**AVAILABLE RECORDS**:

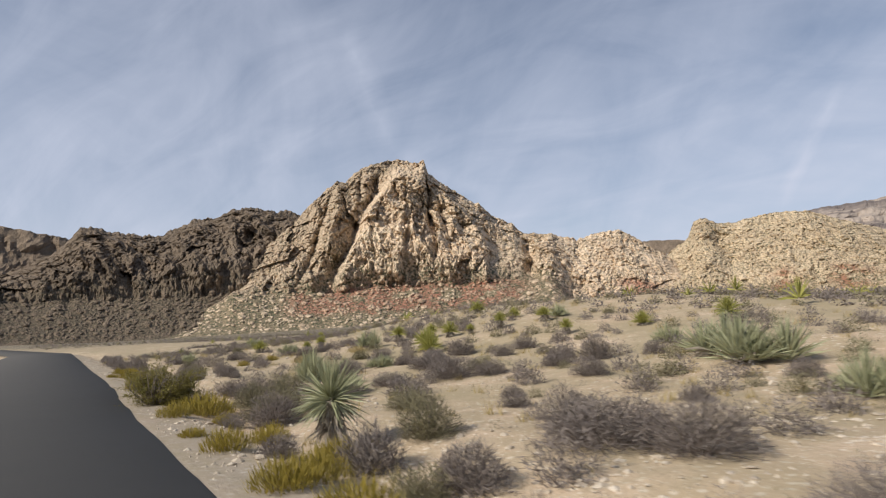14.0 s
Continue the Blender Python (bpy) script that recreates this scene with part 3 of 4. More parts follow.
FARLEFT = [(-20, 380), (-10, 610), (-4, 630), (-0.4, 575), (1.0, 553), (2.2, 545), (4.1, 525), (5.6, 493), (10, 350)]
build_mountain("distant_blue_ridge", "distant dark ridge beyond the cliff ridge", DARK_ROCK, FARLEFT, 3500, 3700, 4200, 150, 50, 150, 0.3, (80, 60, 24), ((60, 14),), (), 12.0, (), None, 0.4, 33)


def red_hill(A, V, n):
    s = sum(np.exp(-((A - c) / w) ** 2) for c, w in ((56.1, 0.8), (60.5, 1.2), (66.0, 1.6)))
    return np.clip(1.1 * s * smooth(0.02, 0.08, V) * (1 - smooth(0.20, 0.32, V)) * smooth(0.35, 0.5, n), 0, 0.9)


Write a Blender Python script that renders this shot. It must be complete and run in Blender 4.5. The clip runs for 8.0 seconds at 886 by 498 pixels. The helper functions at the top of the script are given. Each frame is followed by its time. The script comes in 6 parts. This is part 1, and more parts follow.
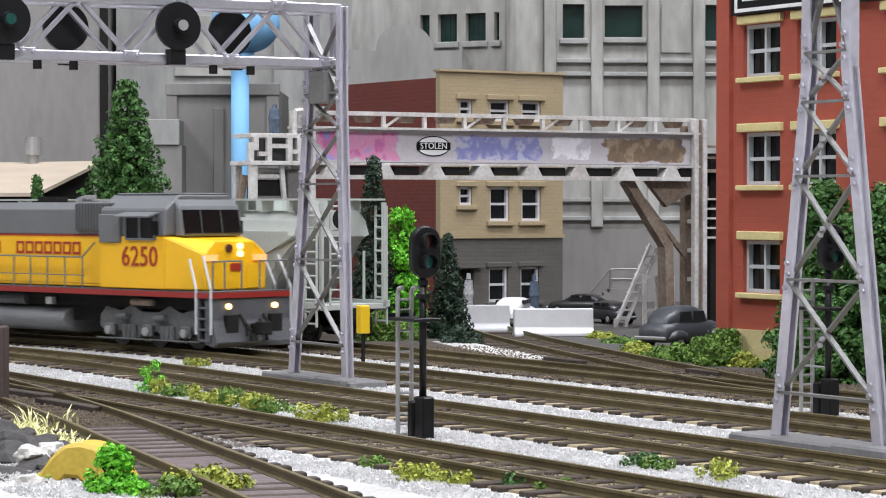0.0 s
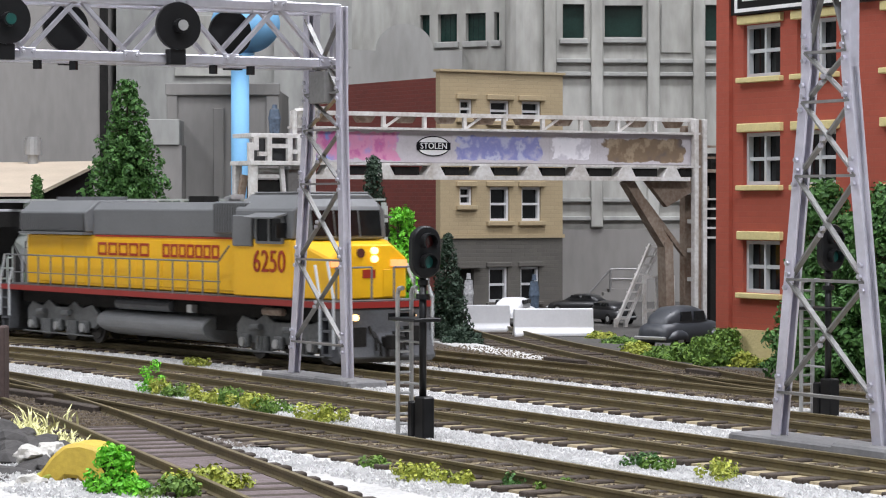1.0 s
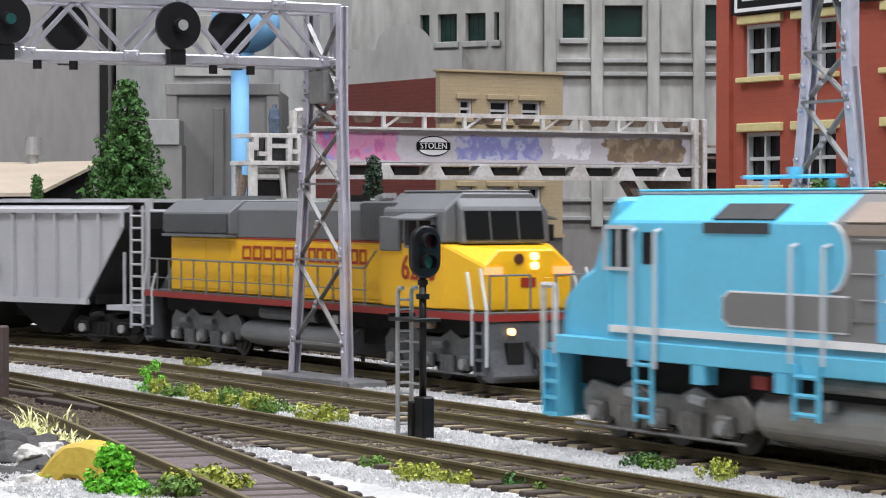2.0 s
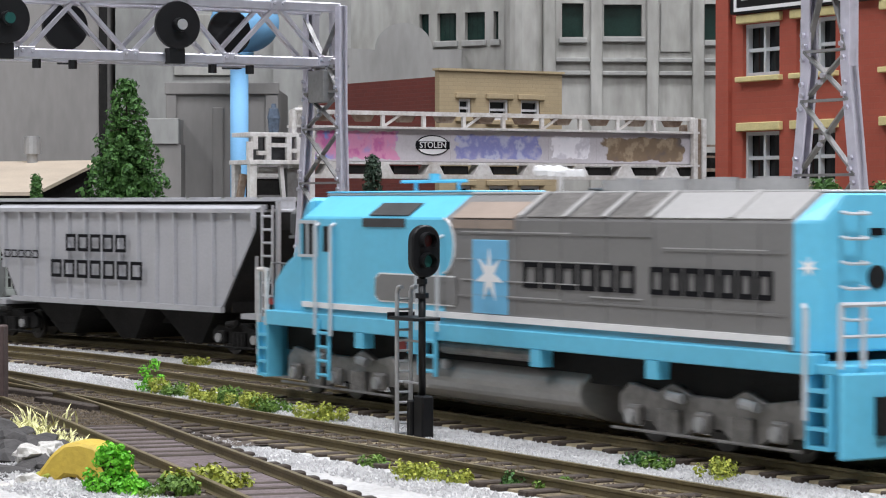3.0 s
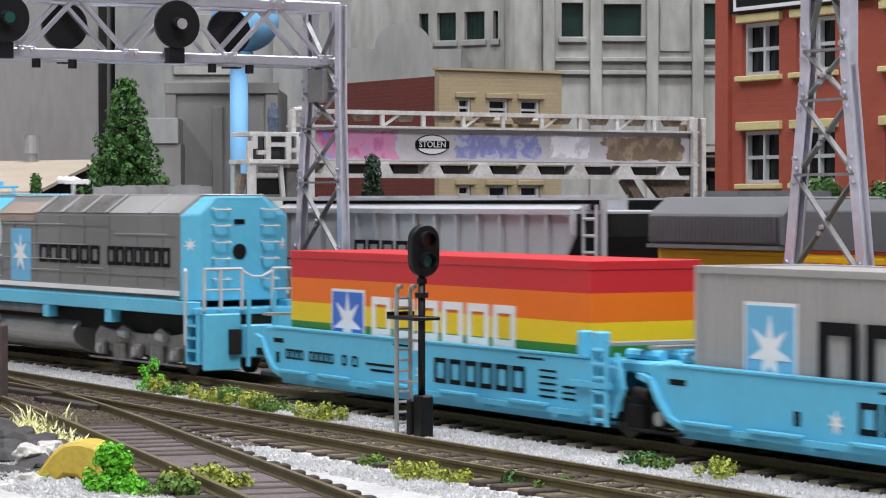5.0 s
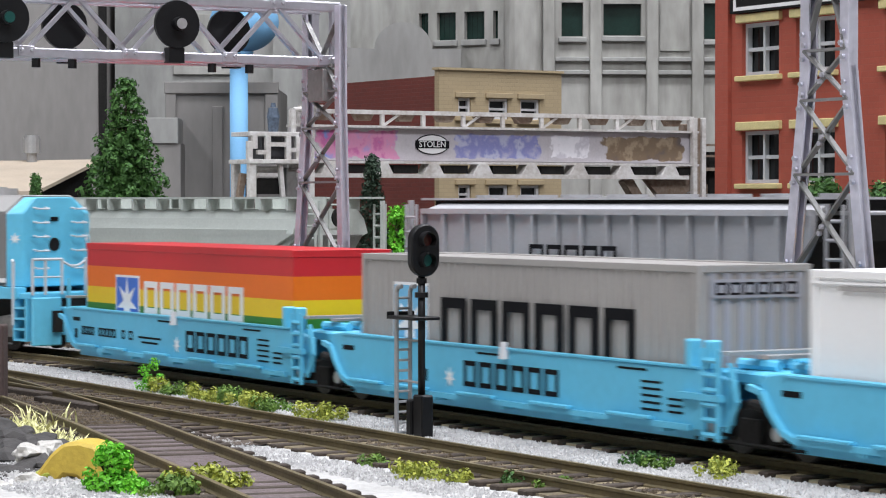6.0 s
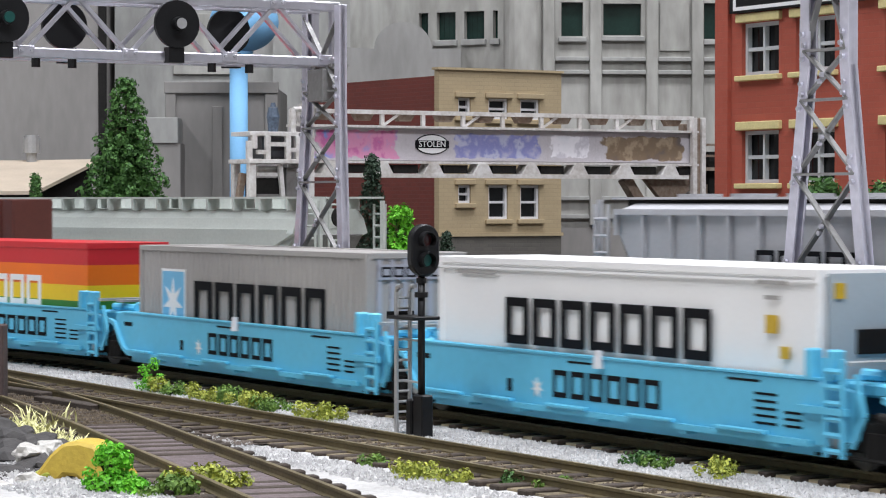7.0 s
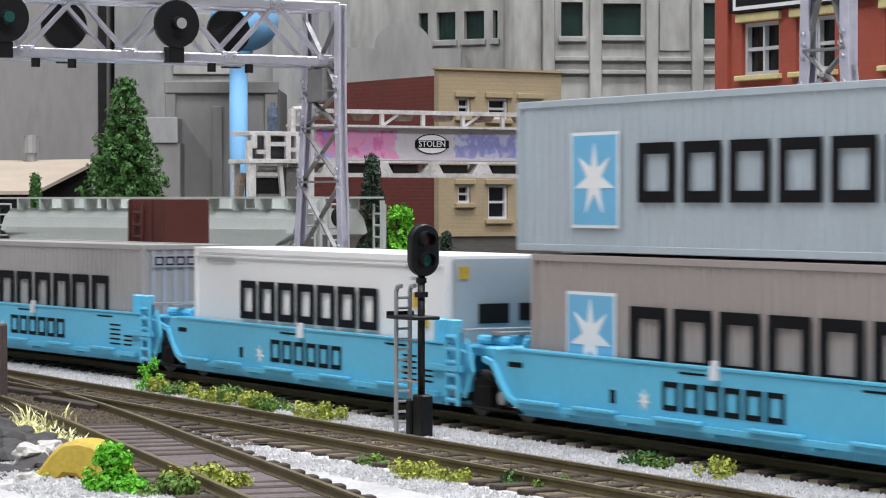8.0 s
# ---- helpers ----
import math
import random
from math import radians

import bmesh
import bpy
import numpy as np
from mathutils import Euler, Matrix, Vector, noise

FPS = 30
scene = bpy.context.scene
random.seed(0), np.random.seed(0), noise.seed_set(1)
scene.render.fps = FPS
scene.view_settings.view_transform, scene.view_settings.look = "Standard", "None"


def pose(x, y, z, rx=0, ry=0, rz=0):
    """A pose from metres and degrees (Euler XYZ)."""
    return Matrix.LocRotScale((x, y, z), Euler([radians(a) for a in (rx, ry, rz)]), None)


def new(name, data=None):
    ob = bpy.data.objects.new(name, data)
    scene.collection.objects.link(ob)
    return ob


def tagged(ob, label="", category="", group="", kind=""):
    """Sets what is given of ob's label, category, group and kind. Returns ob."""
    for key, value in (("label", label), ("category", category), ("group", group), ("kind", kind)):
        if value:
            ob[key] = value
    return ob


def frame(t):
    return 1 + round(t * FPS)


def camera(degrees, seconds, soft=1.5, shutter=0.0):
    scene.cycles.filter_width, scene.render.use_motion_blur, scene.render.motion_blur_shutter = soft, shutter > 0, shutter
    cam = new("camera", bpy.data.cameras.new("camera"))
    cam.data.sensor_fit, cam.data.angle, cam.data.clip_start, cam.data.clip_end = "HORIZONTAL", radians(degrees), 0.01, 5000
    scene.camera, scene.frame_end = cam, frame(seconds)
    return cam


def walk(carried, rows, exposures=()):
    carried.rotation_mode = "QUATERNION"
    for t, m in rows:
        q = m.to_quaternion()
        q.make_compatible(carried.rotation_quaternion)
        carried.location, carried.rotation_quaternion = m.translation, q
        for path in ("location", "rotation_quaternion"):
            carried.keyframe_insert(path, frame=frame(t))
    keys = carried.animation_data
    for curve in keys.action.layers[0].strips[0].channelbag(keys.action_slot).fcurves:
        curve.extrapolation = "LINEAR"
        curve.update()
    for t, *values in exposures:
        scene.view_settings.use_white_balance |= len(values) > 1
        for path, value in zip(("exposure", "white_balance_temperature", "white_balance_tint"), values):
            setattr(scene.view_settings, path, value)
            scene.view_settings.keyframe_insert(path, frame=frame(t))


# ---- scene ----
# A model railway in 1:87. Sizes are written in metres of the full-size prototype and scaled by U.
U = 1 / 87.1


def P(x, y, z, rz=0, rx=0, ry=0):
    return pose(x * U, y * U, z * U, rx, ry, rz)


EYE_H = 4.4268
cam = camera(19.81, 8.0, 1.1, 0.5)
walk(cam, [
    (0.0, P(0, 0, EYE_H, 0.0255, 90 - 0.9976)),
    (1.7, P(0, 0, EYE_H, 0.0255, 90 - 0.9976)),
    (3.3, P(0, 0, EYE_H, 0.004, 90 - 1.0230)),
    (4.7, P(0, 0, EYE_H, 0.0, 90 - 1.0295)),
    (6.4, P(0, 0, EYE_H, -0.004, 90 - 1.0360)),
    (8.0, P(0, 0, EYE_H, -0.010, 90 - 1.0420)),
], [(0.0, 0.0), (1.6, -0.03), (3.0, -0.16), (4.6, -0.20), (6.4, -0.12), (8.0, -0.14)])

# ---- light: a basement room with ceiling panels ----
world = bpy.data.worlds.new("room_air")
scene.world = world
world.use_nodes = True
world.node_tree.nodes["Background"].inputs[0].default_value = (0.9, 0.95, 1.0, 1)
world.node_tree.nodes["Background"].inputs[1].default_value = 0.02

LAMPS = [(0.25, -0.25, 1.15, 0.9, 0.25, 23.0), (0.25, 0.85, 1.15, 0.9, 0.25, 17.0), (-0.9, 0.5, 1.15, 0.25, 0.9, 11.5)]


def ceiling_lamps():
    for x, y, z, sx, sy, power in LAMPS:
        data = bpy.data.lights.new("ceiling_light_lamp", "AREA")
        data.shape, data.size, data.size_y, data.energy = "RECTANGLE", sx, sy, power
        data.color = (0.90, 0.92, 1.0)
        ob = new("ceiling_light_lamp", data)
        ob.matrix_world = pose(x, y, z - 0.012)


ceiling_lamps()
# ---- materials ----
def mat(name, color, rough=0.5, metal=0.0, var=0.15, scale=1.5, bump=0.0, bscale=12.0, spec=0.5, dark=None, patch=0.5, streak=1.0):
    """Two scales of noise vary the colour; the second one also gives relief. Scales are per prototype metre."""
    m = bpy.data.materials.new(name)
    m.use_nodes = True
    nt = m.node_tree
    b = nt.nodes["Principled BSDF"]
    tc = nt.nodes.new("ShaderNodeTexCoord")
    big, fine = nt.nodes.new("ShaderNodeTexNoise"), nt.nodes.new("ShaderNodeTexNoise")
    big.inputs["Scale"].default_value, big.inputs["Detail"].default_value = scale * 87, 3
    fine.inputs["Scale"].default_value, fine.inputs["Detail"].default_value = bscale * 87, 4
    mp = nt.nodes.new("ShaderNodeMapping")
    mp.inputs["Scale"].default_value = (1, 1, streak)
    nt.links.new(tc.outputs["Object"], mp.inputs["Vector"])
    for n in (big, fine):
        nt.links.new(mp.outputs[0], n.inputs["Vector"])
    ramp = nt.nodes.new("ShaderNodeValToRGB")
    c2 = dark if dark else tuple(c * (1 - 2 * var) for c in color)
    ramp.color_ramp.elements[0].position, ramp.color_ramp.elements[1].position = patch - 0.18, patch + 0.18
    ramp.color_ramp.elements[0].color = (*c2, 1)
    ramp.color_ramp.elements[1].color = (*color, 1)
    add = nt.nodes.new("ShaderNodeMath")
    add.operation = "MULTIPLY_ADD"
    add.inputs[1].default_value, add.inputs[2].default_value = 0.45, 0.0
    nt.links.new(fine.outputs["Fac"], add.inputs[0])
    mix = nt.nodes.new("ShaderNodeMath")
    mix.operation = "MULTIPLY_ADD"
    mix.inputs[1].default_value = 0.55
    nt.links.new(big.outputs["Fac"], mix.inputs[0])
    nt.links.new(add.outputs[0], mix.inputs[2])
    nt.links.new(mix.outputs[0], ramp.inputs["Fac"])
    nt.links.new(ramp.outputs[0], b.inputs["Base Color"])
    b.inputs["Roughness"].default_value, b.inputs["Metallic"].default_value = rough, metal
    b.inputs["Specular IOR Level"].default_value = spec
    if bump:
        bp = nt.nodes.new("ShaderNodeBump")
        bp.inputs["Strength"].default_value, bp.inputs["Distance"].default_value = bump, 0.06 * U
        nt.links.new(fine.outputs["Fac"], bp.inputs["Height"])
        nt.links.new(bp.outputs[0], b.inputs["Normal"])
    return m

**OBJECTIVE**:
Each line from the line containing "import numpy as np" through the line containing "ob[key] = value" is to be transcribed exactly, and no other line.

**EXERCISE RESPONSE**:
import numpy as np
from mathutils import Euler, Matrix, Vector, noise

FPS = 30
scene = bpy.context.scene
random.seed(0), np.random.seed(0), noise.seed_set(1)
scene.render.fps = FPS
scene.view_settings.view_transform, scene.view_settings.look = "Standard", "None"


def pose(x, y, z, rx=0, ry=0, rz=0):
    """A pose from metres and degrees (Euler XYZ)."""
    return Matrix.LocRotScale((x, y, z), Euler([radians(a) for a in (rx, ry, rz)]), None)


def new(name, data=None):
    ob = bpy.data.objects.new(name, data)
    scene.collection.objects.link(ob)
    return ob


def tagged(ob, label="", category="", group="", kind=""):
    """Sets what is given of ob's label, category, group and kind. Returns ob."""
    for key, value in (("label", label), ("category", category), ("group", group), ("kind", kind)):
        if value:
            ob[key] = value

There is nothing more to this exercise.